As is well known, this was the basis of proceedings brought before the High Court by the activist organisation GetUp!. The claims that were made, that the 2006 changes disenfranchised voters, are not persuasive. In his judgment, Mr Justice Heydon noted that no evidence had been put before the High Court in relation to the claim that many young electors rely on the existence of the seven-day period as a way to update their enrolment. A further point is that, quite frankly, you would have had to have had your head under a rock—if I can paraphrase the more measured judicial language of Mr Justice Heydon—not to know that there was a very high prospect of an election coming as at July 2010. A further point is that all of us, all citizens, are under an obligation to be on the electoral roll. That is one of the incidents of our responsibility as citizens.

Yet another point, which again highlights the logical inconsistencies that are contained in the argument in favour of the changes, is that if you accept the argument at its face value, then frankly you ought to take the argument to its logical conclusion—that is, the rolls ought be open until 6 pm on polling day because people might be disenfranchised because they have not had the opportunity to get on the roll at any time prior to 6 pm on polling day. The substantive point here is that a balance needs to be struck between, on the one hand, the importance of maximising enfranchisement—getting as many people as possible on the rolls able to exercise their right to vote—and, on the other hand, considerations of administrative efficiency and, very importantly, protection against the risk of electoral fraud. The arguments that are put in favour of changing from the position which applied under the 2006 bill are unpersuasive. They would not of themselves convince an objective observer that there is any need to change from the position as it stood under the law following the 2006 legislation.
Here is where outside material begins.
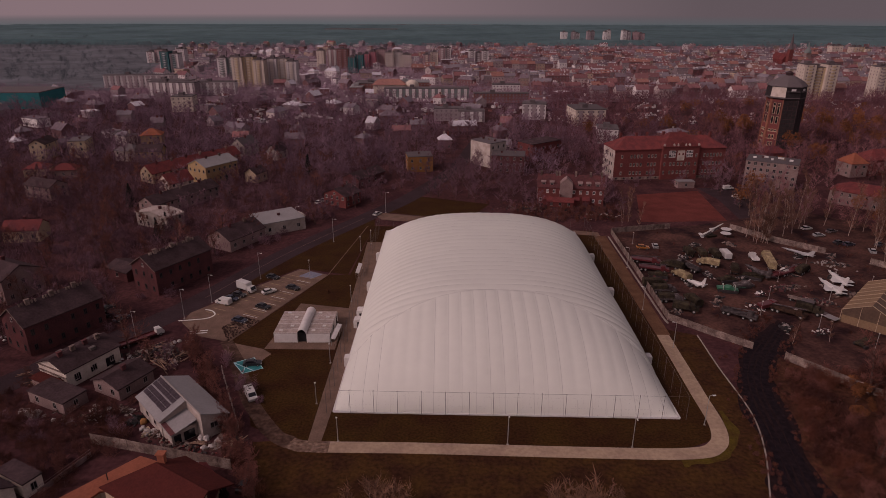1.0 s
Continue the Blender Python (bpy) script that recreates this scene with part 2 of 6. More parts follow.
# the dome's membrane lets a part of the daylight through
mt = M["membrane"].node_tree
glow = mt.nodes.new("ShaderNodeBsdfTranslucent")
glow.inputs["Color"].default_value = (0.93, 0.91, 0.84, 1)
blend = mt.nodes.new("ShaderNodeMixShader")
blend.inputs["Fac"].default_value = 0.27
mt.links.new(mt.nodes["Principled BSDF"].outputs[0], blend.inputs[1])
mt.links.new(glow.outputs[0], blend.inputs[2])
mt.links.new(blend.outputs[0], mt.nodes["Material Output"].inputs["Surface"])

# ---- building blocks ----


def mesh_of(bm, name, mats):
    me = bpy.data.meshes.new(name)
    bm.normal_update()
    bm.to_mesh(me)
    bm.free()
    for m in mats if isinstance(mats, (list, tuple)) else [mats]:
        me.materials.append(m)
    return me


def part(name, bm, material, parent, label="", smooth=False):
    """Links a bmesh as one mesh object under a thing or a part."""
    me = bm if isinstance(bm, bpy.types.Mesh) else mesh_of(bm, name, material)
    if smooth:
        me.shade_smooth()
    ob = new(name, me)
    ob.parent = parent
    if label:
        tagged(ob, label)
    return ob


def thing(name, label, category, at=(0, 0, 0), turn=0.0, group="", kind=""):
    ob = new(name)
    ob.matrix_basis = pose(*at, 0, 0, turn)
    return tagged(ob, label, category, group, kind)


def setting(name, bm, material, label="", category=""):
    return tagged(new(name, mesh_of(bm, name, material)), label, category, "", "structure")


def box(bm, x0, y0, z0, x1, y1, z1, mi=0, m=None):
    v = [bm.verts.new((x, y, z)) for z in (z0, z1) for x, y in ((x0, y0), (x1, y0), (x1, y1), (x0, y1))]
    if m is not None:
        for a in v:
            a.co = m @ a.co
    for q in ((3, 2, 1, 0), (4, 5, 6, 7), (0, 1, 5, 4), (1, 2, 6, 5), (2, 3, 7, 6), (3, 0, 4, 7)):
        bm.faces.new([v[i] for i in q]).material_index = mi
    return v


def prism(bm, poly, z0, z1, mi=0):
    """A slab over a plan outline that runs counter-clockwise."""
    area = sum(a[0] * b[1] - b[0] * a[1] for a, b in zip(poly, poly[1:] + poly[:1]))
    if area < 0:
        poly = poly[::-1]
    lo = [bm.verts.new((p[0], p[1], z0)) for p in poly]
    hi = [bm.verts.new((p[0], p[1], z1)) for p in poly]
    bm.faces.new(hi).material_index = mi
    bm.faces.new(lo[::-1]).material_index = mi
    k = len(poly)
    for i in range(k):
        j = (i + 1) % k
        bm.faces.new((lo[i], lo[j], hi[j], hi[i])).material_index = mi


def tube(bm, a, b, r0, r1, sides=6, mi=0, cap=True):
    a, b = Vector(a), Vector(b)
    d = (b - a).normalized()
    u = d.orthogonal().normalized()
    w = d.cross(u)
    ring = []
    for p, r in ((a, r0), (b, r1)):
        ring.append([bm.verts.new(p + r * (math.cos(2 * math.pi * i / sides) * u + math.sin(2 * math.pi * i / sides) * w)) for i in range(sides)])
    for i in range(sides):
        j = (i + 1) % sides
        bm.faces.new((ring[0][i], ring[0][j], ring[1][j], ring[1][i])).material_index = mi
    if cap:
        bm.faces.new(ring[1]).material_index = mi
        bm.faces.new(ring[0][::-1]).material_index = mi


def loft(bm, rings, mi=0, close=True):
    """Joins rings of points, each with the same count, into a skin with ends."""
    vs = [[bm.verts.new(p) for p in r] for r in rings]
    k = len(rings[0])
    for a, b in zip(vs, vs[1:]):
        for i in range(k):
            j = (i + 1) % k
            bm.faces.new((a[i], a[j], b[j], b[i])).material_index = mi
    if close:
        bm.faces.new(vs[0][::-1]).material_index = mi
        bm.faces.new(vs[-1]).material_index = mi


def ribbon(points, width, z0, z1, shift=0.0, wobble=0.0, fade=0):
    """A slab along a line in plan, drawn in to a point over its first fade steps."""
    bm = bmesh.new()
    pts = [Vector((p[0], p[1], 0)) for p in points]
    left, right = [], []
    for i, p in enumerate(pts):
        d = (pts[min(i + 1, len(pts) - 1)] - pts[max(i - 1, 0)]).normalized()
        s = Vector((-d.y, d.x, 0))
        w1, w2 = (wobble * noise.noise(Vector((i * 0.16, k, 0.5))) for k in (1.0, 7.0))
        k = min(1.0, (i + 0.3) / fade) ** 0.6 if fade else 1.0
        left.append(p + s * (width * k / 2 + shift + w1 * k))
        right.append(p - s * (width * k / 2 - shift + w2 * k))
    rings = [[(*r.xy, z0), (*r.xy, z1), (*l.xy, z1), (*l.xy, z0)] for l, r in zip(left, right)]
    loft(bm, rings)
    bmesh.ops.recalc_face_normals(bm, faces=bm.faces)
    return bm


def smooth_line(points, steps=6):
    """A rounded line through the points."""
    p = [Vector((*q[:2], 0)) for q in points]
    p = [2 * p[0] - p[1]] + p + [2 * p[-1] - p[-2]]
    out = []
    for i in range(1, len(p) - 2):
        for k in range(steps):
            t = k / steps
            out.append(0.5 * (2 * p[i] + (p[i + 1] - p[i - 1]) * t + (2 * p[i - 1] - 5 * p[i] + 4 * p[i + 1] - p[i + 2]) * t**2 + (3 * p[i] - p[i - 1] - 3 * p[i + 1] + p[i + 2]) * t**3))
    return [tuple(q.xy) for q in out + [p[-2]]]


BLOCKED = []  # plan boxes that trees keep out of: centre, half sizes, turn


def keep_clear(cx, cy, hx, hy, turn):
    BLOCKED.append((cx, cy, hx, hy, math.cos(radians(turn)), math.sin(radians(turn))))


def is_clear(x, y, r=0.0):
    for cx, cy, hx, hy, c, s in BLOCKED:
        dx, dy = x - cx, y - cy
        if abs(dx * c + dy * s) < hx + r and abs(-dx * s + dy * c) < hy + r:
            return False
    return True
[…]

But the second point we make on this side of the House about our position on this bill is that it is not simply a question of whether provisions maximise the capacity of people to get onto the roll; there is another important consideration which the parliament ought to have regard to as it assesses the merits of this proposed change—that is, the extent to which there is capacity for fraud on the electoral system, fraud on the Australian people, to be perpetrated. Is there a risk, if the Electoral Commission is required to process very large numbers of enrolments at a date very shortly before the polling day itself, that you expose the system to a greater risk of fraud? We say on this side of the House that there is a significant risk. That is not a risk to be taken lightly, that is not a risk to be dismissed, and that is a substantive reason why we are not attracted to the provision of this bill in relation to the deadline for enrolment.

The third point I wish to make is that the party bringing forward this change is, regrettably, a party which has form in bringing forward changes which are supposedly motivated by a high-minded concern for the public interest, but which are substantively due to a desire to achieve partisan political advantage. I am sorry to say we have seen that kind of thing time after time, both at a federal and at a state level, in relation to reforms proposed by the Labor Party. For example, in New South Wales we have seen the Labor government change the rules in relation to political donations by banning the receipt of donations from certain categories of donors, including tobacco, alcohol and gaming after many years—almost 15 years—of enthusiastically hoovering up donations from those very sources. The hypocrisy is rank indeed.

We also saw, in the case of the Shepherdson royal commission in Queensland some years ago, the unedifying spectacle of a former State Secretary of the Australian Labor Party appearing before the royal commission to be asked about the address at which he was enrolled on the roll some years before when he was starting out in the pursuit of his political ambitions. He was reluctantly forced to concede in cross-examination that in fact he had never lived at that address. Apparently, it was an unfortunate administrative error. It was such an unfortunate administrative error that the consequence was, after taking a recess to consider his position, he abruptly resigned as a member of the Queensland parliament. That was a state secretary of the Labor Party in Queensland. This is the party which is putting forward this piece of legislation today. It causes me no pleasure to say it, but this is the party, regrettably, which has form in seeking to amend the electoral legislation for partisan political advantage.

We do not support this provision of the bill which is before this House today. We do not accept the arguments that people are in some way disenfranchised because they are unable to get on the roll throughout the period which is available to them to do so. We make the point that the risk of electoral fraud is a serious one and not to be dismissed lightly. With regret, we ask questions about the good faith of those who are putting forward this legislation. We do that, sadly, based upon an objective consideration of the track record of the party which is putting forward these provisions.